It was a pretty big day for Lois. On her morning walk with Mike to the place we call the Magical Toy Forest, she found an exciting new toy. Now, Lois find toys there all the time, hence the clever name. But today she found a particularly thrilling deflated white rubber soccer ball, and the two have been inseparable ever since.

Seriously. She wouldn’t put it down, so Mike let her carry it home. The two of them got so dirty playing together (Ball and Lois, not Lois and Mike) that she had to stay in the backyard for the next two hours – where they played together the whole time. Then Mike and I took her for a 45 minute walk. She brought Ball along, carrying him the whole way. Finally, I decided if she wasn’t going to put the disgusting thing down after four hours, I was just going to have to give the both of them a bath.
Now, they’re both clean, happily playing together.
Lois doesn’t do things halfway. I like

that about her. Actually, I’m a little jealous of her.
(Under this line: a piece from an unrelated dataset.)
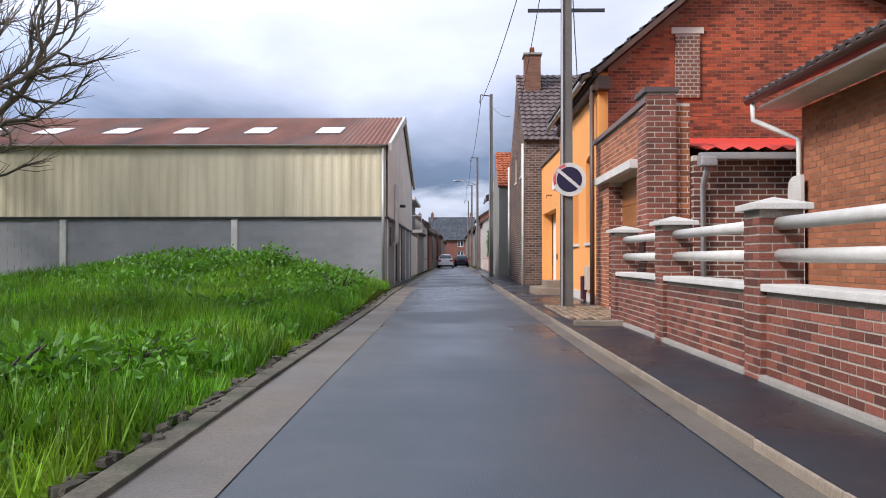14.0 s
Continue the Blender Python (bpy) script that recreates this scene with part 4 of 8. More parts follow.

Sometimes I get an idea that I’m really excited about, that I’m really attached to, and simply because it’s so intense and overwhelming and if I give it an inch it will take up the next four hours of my life, I put it right down. I decide I’ll come back to it later. Why not, right? It’ll still be there.
It’s never as exciting though, to come back to super amazing idea later and break it into little, manageable chunks. I want to give myself permission to glom on to inspiration the way Lois glommed on to Ball. I want to refuse to put it down, even if it’s time to go home or time for a walk or time for a bath.

Sometimes being an adult human with a job makes that more difficult than it is for a 2-year-old dog whose main job is doing cute things her owners can put on the internet. But I’d like to think it’s possible.